What the heck was this? Where was the manager?
 
Of course, the manager is still there -- in the photo -- it's Alvin Dark in the second row between his two coaches on either side. But I was looking for the inset photo and there was nothing there.
 
That was because Dark had been fired as the A's manager in October 1975. He was replaced by Chuck Tanner in late December 1975 but apparently Topps couldn't get a shot of Tanner in time?
 
I didn't know any of this as a young collector. Heck, the 1976 set arrived before I was even watching games regularly on TV. It would be months before I started checking the sports section in the newspaper, so I didn't know the comings and goings in baseball. It had to show up on my baseball cards for me to know!!
 
 

The San Francisco Giants team card came without a manager, too, as far as I was concerned.
 
Wes Westrum, who was fired as the Giants manager in November 1975, is seated in the first row between the two bat boys.
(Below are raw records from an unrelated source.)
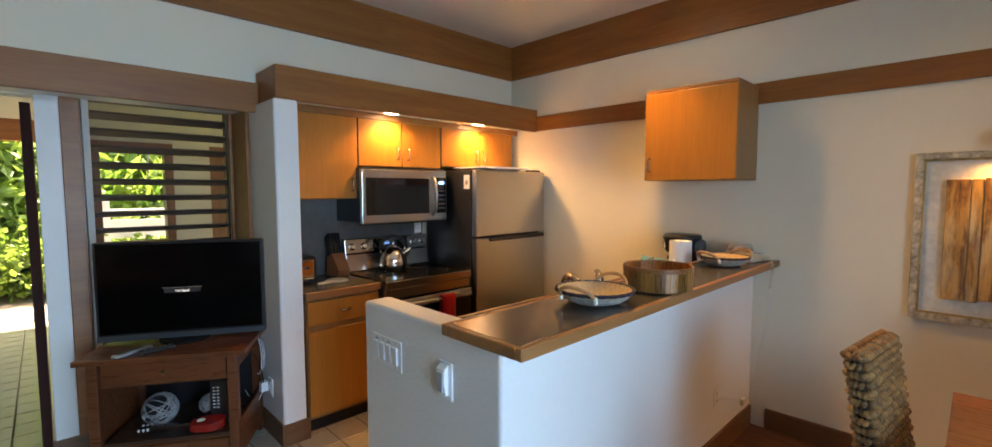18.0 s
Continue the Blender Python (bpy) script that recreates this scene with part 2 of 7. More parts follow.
def surface(name, color, rough=0.6, metal=0.0, vary=0.12, big=1.5, fine=60.0, bump_s=0.1, bump_d=0.003, jitter=False, spec=0.5):
    """Two scales of variation in tone, one of roughness, fine relief."""
    mt, nt, bs = node_mat(name)
    v = coords(nt, jitter=jitter)
    a, b = noise_tex(nt, v, big, 3), noise_tex(nt, v, fine, 4)
    c1 = ramp(nt, a, [(0.3, shade(color, 1 - vary)), (0.7, shade(color, 1 + vary * 0.6))])
    c2 = mix(nt, 0.35, c1, ramp(nt, b, [(0.25, shade(color, 1 - vary * 1.3)), (0.75, shade(color, 1 + vary))]))
    nt.links.new(c2, bs.inputs["Base Color"])
    rr = ramp(nt, a, [(0.3, (rough * 0.88,) * 3), (0.7, (min(1, rough * 1.1),) * 3)])
    nt.links.new(rr, bs.inputs["Roughness"])
    bs.inputs["Metallic"].default_value = metal
    bs.inputs["Specular IOR Level"].default_value = spec
    if bump_s:
        bump(nt, bs, b, bump_s, bump_d)
    return mt


def wood(name, light, dark, along="y", scale=1.0, rough=0.4, jitter=True, spread=0.0, bump_s=0.08, wave=3.0):
    """Grain stretched along one axis; spread gives each piece its own tone."""
    mt, nt, bs = node_mat(name)
    s = [9.0 * scale] * 3
    s["xyz".index(along)] = 0.7 * scale
    v = coords(nt, tuple(s), jitter)
    g = noise_tex(nt, v, 2.2, 6, 0.62, wave * 0.25)
    f = noise_tex(nt, v, 14.0, 3, 0.6)
    mid = tuple((a + b) / 2 for a, b in zip(light, dark))
    col = ramp(nt, g, [(0.28, dark), (0.5, mid), (0.72, light)])
    col = mix(nt, 0.25, col, ramp(nt, f, [(0.3, shade(dark, 0.8)), (0.7, light)]))
    if spread:
        oi = nt.nodes.new("ShaderNodeObjectInfo")
        tone = ramp(nt, oi.outputs["Random"], [(0.0, (1 - spread,) * 3), (0.5, (1.0, 0.97, 0.94)), (1.0, (1 + spread,) * 3)])
        col = mix(nt, 1.0, col, tone, "MULTIPLY")
    nt.links.new(col, bs.inputs["Base Color"])
    nt.links.new(ramp(nt, f, [(0.3, (rough * 0.85,) * 3), (0.7, (rough * 1.15,) * 3)]), bs.inputs["Roughness"])
    bump(nt, bs, f, bump_s, 0.002)
    return mt


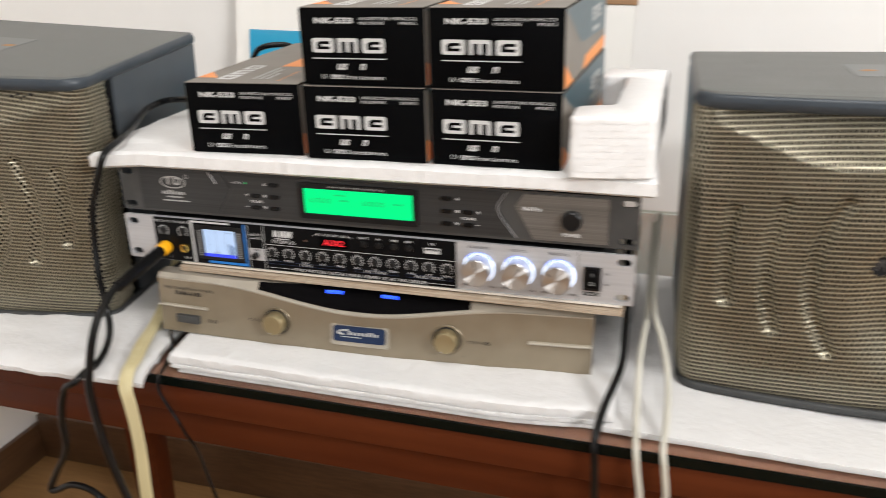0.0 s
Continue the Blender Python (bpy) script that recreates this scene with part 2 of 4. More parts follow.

Bill Rigney would be hired in March 1976, much too late for him to be included in the '76 Topps set. So with no inset manager head shot to consult, I was left to assume that this team, and the A's, played without a manager.
 
Maybe some teams don't need a manager, I thought.
 
These were the mysteries we encountered as kids and collectors and fans in the 1970s. There was no phone to consult, no internet. TV focused on the Yankees and Mets. Word of mouth wouldn't even help. The A's and Giants were almost 3,000 miles away.  
 
In the years that followed, managers continued to show up as insets on Topps' team cards -- in 1977, 1979, 1980 and 1981. The 1978 set was the exception as Topps created its famous manager cards with an accompanying photo of the manager as a player. These were/are fantastic.
 
In 1979, the managers returned to small inset photos and for virtually every card, between 1977 and 1981, there was a manager's face on every team card. There is just one other exception.
 
 

The 1980 Royals team card mentions the manager, but does not offer a picture. And the manager isn't in the team picture either.
 
Jim Frey was hired as the Royals' manager on October 24, 1979, three weeks after Whitey Herzog was dismissed as manager. This seems like enough time to grab a photo of Jim Frey, who was a coach with the Orioles before becoming the Royals' manager.
 
But in another twist, the photo above shows Whitey Herzog in the standard manager spot. You can see his blond hair in the first row as he's positioned between the bat boys. This is the Royals' 1979 team photo. And wouldn't you know it, the Royals would make it all the way to the World Series in 1980.
 
All of this would have blown my mind at the time. By 1980, I was very up on the baseball manager comings and goings and the mention of Frey without a picture on the team card certainly caught my eye. But even then I didn't notice that the fired Herzog was in the photo.
 
Obviously this kind of stuff was going on with baseball cards long before I started collecting, but I just wanted to relay how mysterious I found my baseball cards as a young collector. Those 1976 A's and Giants team cards are just two examples.  

Comments

Nick Vossbrink said…
This is the kind of detail I would've been all over as a kid but which escapes me now. Really wish this kind of thing had stayed though. Team photos are much more interesting than the current team cards and doing a joint team/manager card is a nice way of getting both into the checklist without bloating things too much.
I probably couldn't name but two or three current managers, lol.
I miss both manager and team cards; the "team" cards today are awful.